The Great Plains offer the greatest opportunity to reduce greenhouse gas emissions by replacing smokestacks with solar arrays and wind turbines. It is happening already — nearly half of Iowa’s electricity is generated by wind, and the region offers the capacity to capture and store deadly carbon if there were an incentive to do so.
Taking corn out of ethanol and converting those hectares to grass for cattle can eliminate nitrate and phosphorous pollution of the Gulf of Mexico, which is destroying the fishing industry from oxygen deprivation in our quest for 200 bushels of corn an acre (0.4 hectares) that the world obviously does not want. We are growing about 30 percent too much corn and soybeans, the markets say.
We can replace lost coal jobs with solar jobs if markets are induced in a carbon trading regime. We can restore rural food processing innovation and good jobs for educated workers if small producers can get a toehold in the market through anti-trust enforcement. All the mechanisms are in place already if we choose to use them, but we do not.
The wind tax credit has to fight for its life every three to five years. The farm bill props up corn production planted in a chemical base controlled by a seed oligopoly, which generates nitrogen gas as harmful to the climate as carbon dioxide.
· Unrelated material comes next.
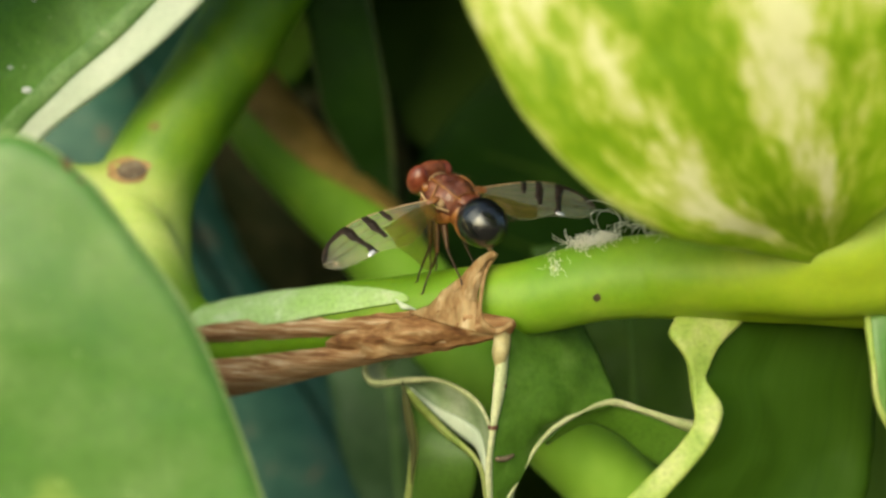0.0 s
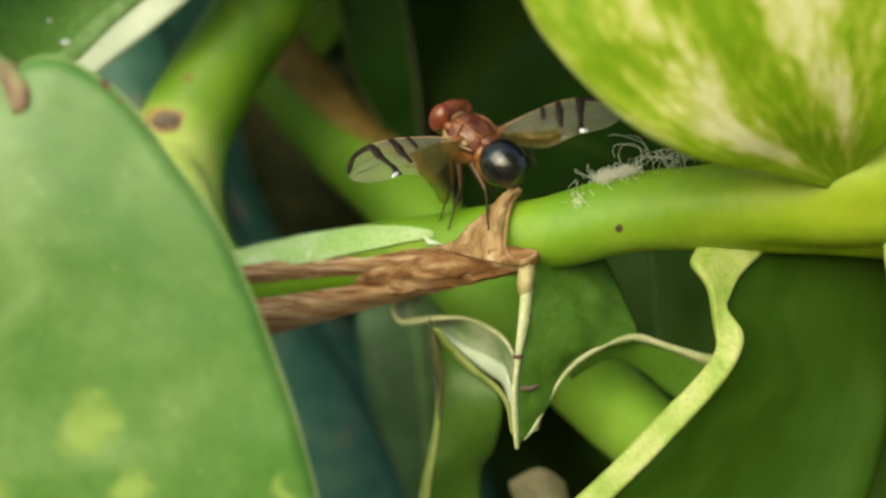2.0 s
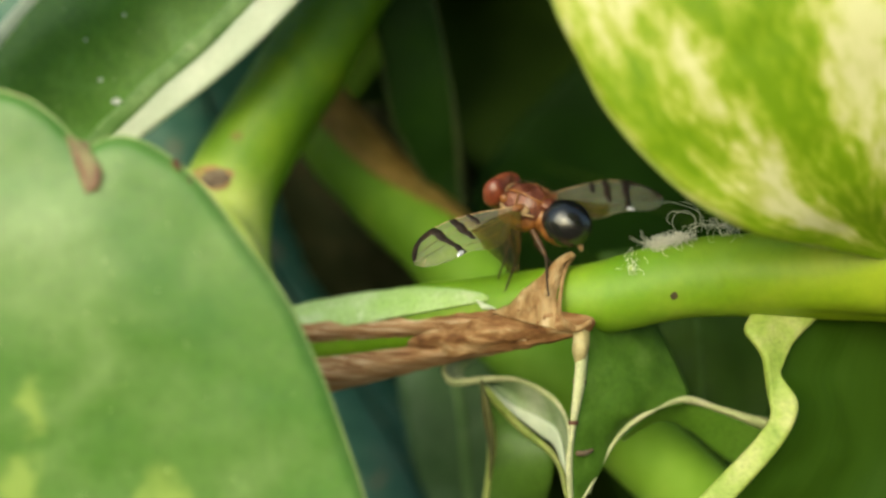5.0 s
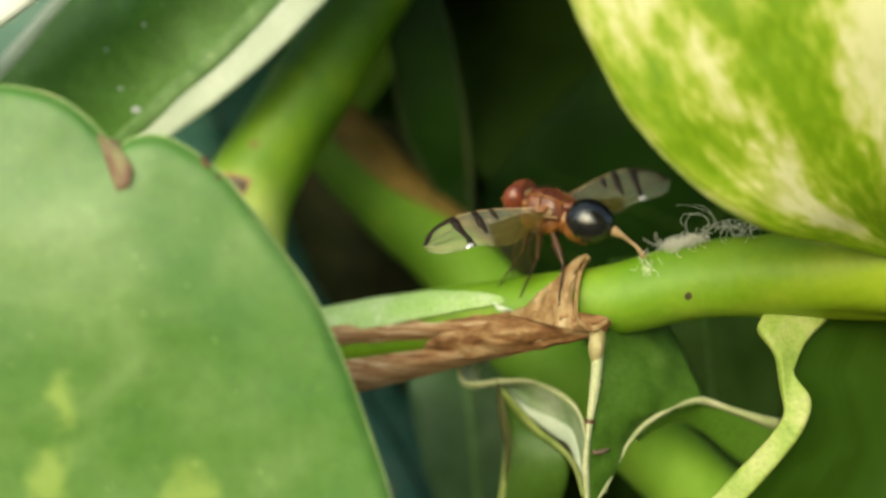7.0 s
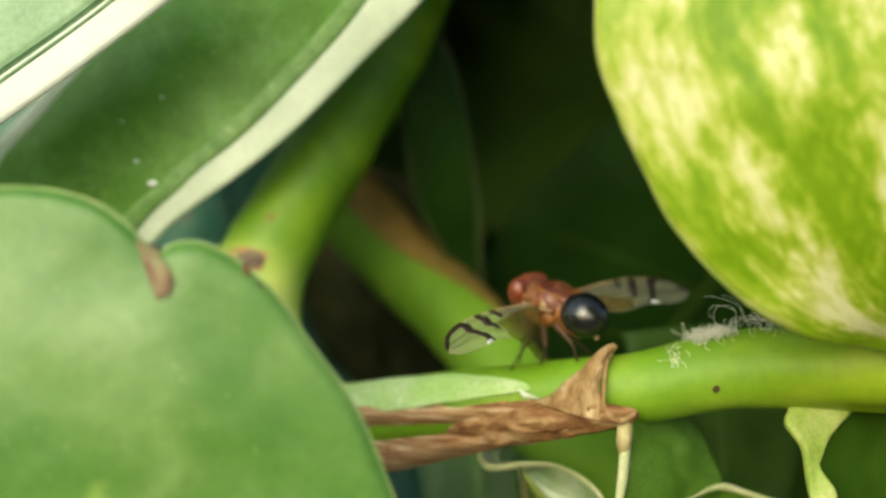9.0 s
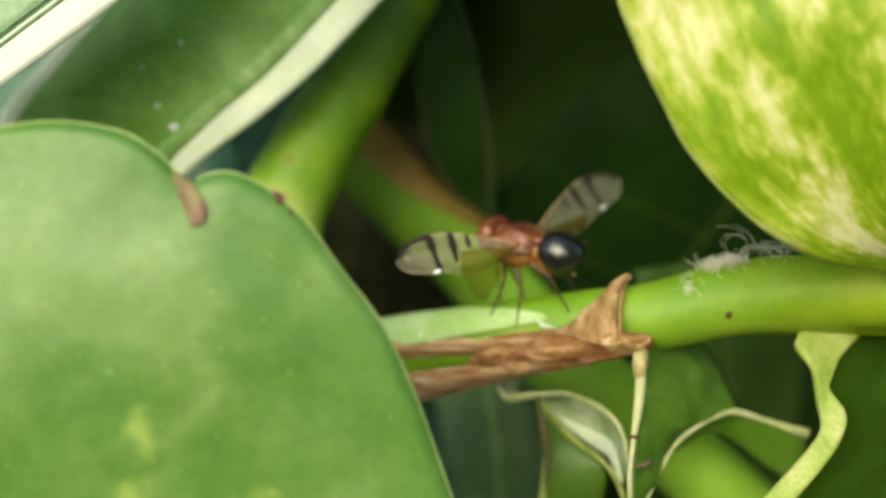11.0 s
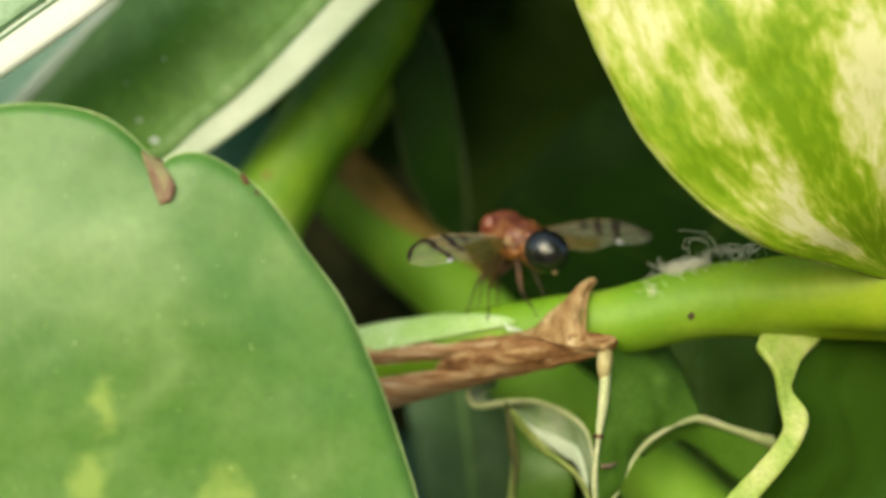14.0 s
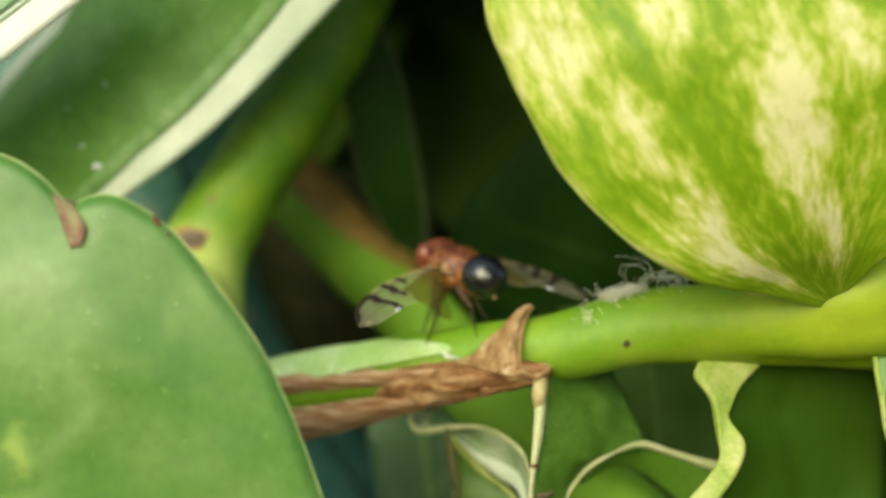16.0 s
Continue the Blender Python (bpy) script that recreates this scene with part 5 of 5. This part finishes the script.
    walk(leg_hl, [
        (0, pose(-0.000163, 0.000448, -0.000265, 170.5, 33.8, 163.2)),
        (0.5, pose(-0.000337, 0.000488, -0.000395, -170.6, 31.2, 159.3)),
        (1, pose(-0.000379, 0.000509, -0.000427, -127.6, 29.5, 161.2)),
        (1.5, pose(-0.000430, 0.000521, -0.000457, -107.3, 29.6, 157.6)),
        (2, pose(-0.000549, 0.000567, -0.000524, -70.2, 25.0, 160.9)),
        (2.5, pose(-0.000486, 0.000544, -0.000492, -69.7, 26.7, 157.5)),
        (3, pose(-0.000085, 0.000424, -0.000141, -55.1, 39.6, 163.1)),
        (3.5, pose(-0.000984, 0.000698, -0.000859, -72.9, 35.3, 163.0)),
        (4, pose(-0.000926, 0.000755, -0.000878, -64.8, 38.7, 154.3)),
        (4.5, pose(-0.000433, 0.000515, -0.000444, -70.1, 36.2, 152.3)),
        (7, pose(-0.000611, 0.000679, -0.000681, -46.9, 46.8, 130.9)),
        (7.5, pose(-0.000348, 0.000382, -0.000256, -66.2, 47.1, 132.1)),
        (8, pose(-0.000347, 0.000481, -0.000385, -55.5, 34.3, 155.8)),
        (10.5, pose(-0.000544, 0.000562, -0.000525, -72.6, 28.8, 165.1)),
        (11, pose(-0.000367, 0.000506, -0.000425, -46.2, 28.1, 161.5)),
        (11.5, pose(-0.000627, 0.000587, -0.000565, 127.5, 26.3, 163.9)),
        (12, pose(-0.000594, 0.000584, -0.000552, 154.7, 27.5, 160.1)),
        (12.5, pose(-0.000790, 0.000645, -0.000679, 117.0, 30.4, 161.8)),
        (13, pose(-0.000895, 0.000625, -0.000726, 132.0, 29.4, 169.3)),
        (13.5, pose(-0.000820, 0.000621, -0.000642, 164.7, 23.4, 167.4)),
        (14, pose(-0.000887, 0.000690, -0.000735, 155.4, 29.7, 160.2)),
        (14.5, pose(-0.000493, 0.000546, -0.000495, -176.1, 34.1, 145.9)),
        (15, pose(-0.000337, 0.000468, -0.000394, -154.5, 30.2, 153.4)),
        (15.5, pose(-0.000636, 0.000584, -0.000574, -121.3, 27.9, 166.1)),
        (16, pose(-0.000500, 0.000550, -0.000500, -100.3, 30.6, 161.2)),
    ])
    walk(leg_fr, [
        (0, pose(0.000646, -0.000573, -0.000415, 143.3, 67.8, 138.8)),
        (0.5, pose(0.000654, -0.000578, -0.000404, 146.8, 65.4, 141.2)),
        (1, pose(0.000639, -0.000564, -0.000438, 152.9, 69.1, 144.4)),
        (1.5, pose(0.000635, -0.000556, -0.000457, 173.3, 69.7, 157.4)),
        (2, pose(0.000636, -0.000557, -0.000459, 173.9, 67.0, 158.3)),
        (2.5, pose(0.000624, -0.000551, -0.000491, -175.3, 68.1, 165.2)),
        (3, pose(0.000617, -0.000537, -0.000583, 114.9, 81.0, 101.0)),
        (3.5, pose(0.000620, -0.000549, -0.000502, 90.5, 68.2, 95.9)),
        (4, pose(0.000620, -0.000554, -0.000490, 82.4, 66.8, 90.6)),
        (4.5, pose(0.000674, -0.000601, -0.000161, 146.2, 77.7, 136.6)),
        (7, pose(0.000614, -0.000554, -0.000466, 49.3, 77.6, 28.6)),
        (7.5, pose(0.000634, -0.000545, -0.000554, 43.4, 75.0, 21.2)),
        (8, pose(0.000577, -0.000741, -0.000064, 77.3, 65.8, 77.3)),
        (10.5, pose(0.000622, -0.000621, -0.000416, 71.8, 49.5, 91.3)),
        (11, pose(0.000647, -0.000872, 0.000321, 97.5, 68.5, 94.9)),
        (11.5, pose(0.000574, -0.000191, -0.000826, 73.3, 42.1, 97.2)),
        (12, pose(0.000605, -0.000379, -0.000654, 66.0, 41.9, 95.1)),
        (12.5, pose(0.000529, 0.000045, -0.000960, 60.1, 37.4, 98.7)),
        (13, pose(0.000596, -0.000135, -0.001225, 64.3, 60.2, 93.3)),
        (13.5, pose(0.000531, -0.000233, -0.001240, 89.7, 66.0, 105.7)),
        (14, pose(0.000583, -0.000158, -0.000976, 72.8, 50.4, 95.5)),
        (14.5, pose(0.000640, -0.000414, -0.000662, 64.9, 49.6, 81.6)),
        (15, pose(0.000627, -0.000372, -0.000700, 68.4, 48.4, 87.6)),
        (15.5, pose(0.000575, -0.000329, -0.000730, 70.3, 45.6, 101.6)),
        (16, pose(0.000606, -0.000484, -0.000648, 84.8, 65.5, 101.6)),
    ])
    walk(leg_mr, [
        (0, pose(0.000094, -0.000593, -0.000568, 126.9, 63.0, 128.2)),
        (0.5, pose(0.000089, -0.000589, -0.000581, 134.4, 63.3, 133.1)),
        (1, pose(0.000102, -0.000602, -0.000544, 139.0, 64.7, 135.2)),
        (1.5, pose(0.000099, -0.000600, -0.000552, 156.7, 66.9, 145.2)),
        (2, pose(0.000116, -0.000610, -0.000513, 160.4, 62.8, 149.1)),
        (2.5, pose(0.000102, -0.000601, -0.000545, 166.3, 66.1, 150.8)),
        (3, pose(0.000143, -0.000659, -0.000363, 134.2, 68.7, 126.5)),
        (3.5, pose(0.000145, -0.000694, -0.000376, 101.7, 59.0, 115.8)),
        (4, pose(0.000108, -0.000629, -0.000498, 89.0, 60.1, 104.9)),
        (4.5, pose(0.000141, -0.000677, -0.000309, 119.4, 70.2, 117.9)),
        (7, pose(0.000094, -0.000671, -0.000318, 98.2, 73.0, 84.9)),
        (7.5, pose(0.000083, -0.000686, -0.000279, 93.4, 72.2, 79.0)),
        (8, pose(0.000199, -0.000888, -0.000067, 97.0, 57.7, 109.0)),
        (10.5, pose(0.000104, -0.000606, -0.000543, 78.4, 41.6, 119.3)),
        (11, pose(0.000326, -0.000886, -0.000073, 106.3, 52.6, 128.3)),
        (11.5, pose(-0.000019, -0.000371, -0.000753, 77.3, 38.1, 117.5)),
        (12, pose(0.000062, -0.000503, -0.000638, 70.0, 40.1, 111.1)),
        (12.5, pose(-0.000054, -0.000199, -0.000883, 63.7, 37.7, 111.0)),
        (13, pose(-0.000010, -0.000406, -0.000737, 65.9, 40.1, 119.5)),
        (13.5, pose(-0.000026, -0.000423, -0.000748, 81.4, 42.3, 125.5)),
        (14, pose(-0.000058, -0.000208, -0.000934, 72.1, 42.2, 112.0)),
        (14.5, pose(0.000078, -0.000525, -0.000628, 73.5, 45.3, 106.4)),
        (15, pose(0.000061, -0.000492, -0.000662, 76.0, 44.2, 109.9)),
        (15.5, pose(-0.000005, -0.000443, -0.000719, 76.4, 41.8, 123.8)),
        (16, pose(0.000054, -0.000458, -0.000707, 70.8, 46.6, 108.1)),
    ])
    walk(leg_hr, [
        (0, pose(-0.000370, -0.000575, -0.000371, -172.5, 44.2, 169.0)),
        (0.5, pose(-0.000453, -0.000564, -0.000460, 179.3, 38.8, 163.9)),
        (1, pose(-0.000439, -0.000564, -0.000455, -173.3, 35.5, 166.9)),
        (1.5, pose(-0.000496, -0.000551, -0.000497, -166.6, 32.9, 164.3)),
        (2, pose(-0.000530, -0.000543, -0.000516, -157.9, 27.7, 166.9)),
        (2.5, pose(-0.000445, -0.000566, -0.000469, -157.9, 28.3, 164.1)),
        (3, pose(-0.000323, -0.000574, -0.000292, -154.4, 49.3, 172.2)),
        (3.5, pose(-0.000472, -0.000560, -0.000476, 138.3, 38.7, 159.7)),
        (4, pose(-0.000556, -0.000518, -0.000557, 110.4, 41.6, 149.9)),
        (4.5, pose(-0.000417, -0.000585, -0.000426, 131.9, 39.3, 157.2)),
        (7, pose(-0.000502, -0.000548, -0.000503, 119.6, 45.8, 135.5)),
        (7.5, pose(-0.000386, -0.000653, -0.000314, 131.0, 50.3, 137.9)),
        (8, pose(-0.000278, -0.000643, -0.000313, 108.0, 37.8, 157.2)),
        (10.5, pose(-0.000588, -0.000533, -0.000558, 45.4, 32.6, 168.9)),
        (11, pose(-0.000707, -0.000521, -0.000597, -19.9, 24.8, 171.9)),
        (11.5, pose(-0.000540, -0.000538, -0.000526, 14.9, 32.0, 162.9)),
        (12, pose(-0.000492, -0.000553, -0.000495, 26.0, 30.5, 160.0)),
        (12.5, pose(-0.000557, -0.000524, -0.000544, 48.3, 35.2, 155.8)),
        (13, pose(-0.000588, -0.000529, -0.000560, 48.4, 33.5, 166.7)),
        (13.5, pose(-0.000727, -0.000506, -0.000623, 37.9, 28.0, 169.1)),
        (14, pose(-0.000713, -0.000464, -0.000653, 49.2, 33.8, 158.0)),
        (14.5, pose(-0.000510, -0.000543, -0.000509, 56.1, 37.4, 145.6)),
        (15, pose(-0.000499, -0.000550, -0.000499, 64.3, 37.4, 154.1)),
        (15.5, pose(-0.000663, -0.000511, -0.000619, 54.9, 35.2, 166.7)),
        (16, pose(-0.000610, -0.000516, -0.000588, 44.4, 37.4, 163.0)),
    ])
    walk(ovipositor, [
        (0.0, pose(-0.0009, 0, 0.0001)), (4.7, pose(-0.0009, 0, 0.0001)), (6.4, pose(-0.0029, 0, 0)),
        (7.6, pose(-0.0028, 0, 0)), (8.1, pose(-0.0022, 0, 0)), (9.0, pose(-0.0009, 0, 0.0001)), (16.0, pose(-0.0009, 0, 0.0001)),
    ])


motions()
However, there is a new conversation taking place among old farmers and declining rural communities — that a New Deal is better than a raw deal or no deal at all for rural America. Most of us out here where the tall corn rustles know that change is in the wind. We are getting ready for it because nature ultimately will leave us little alternative.
The question is whether our politics is ready to use tools already at our disposal to save these rural byways, and our planet. We do not have to reinvent the wheel, or even the old New Deal.
Art Cullen is editor of the Storm Lake Times in Iowa and won the 2017 Pulitzer prize for editorial writing.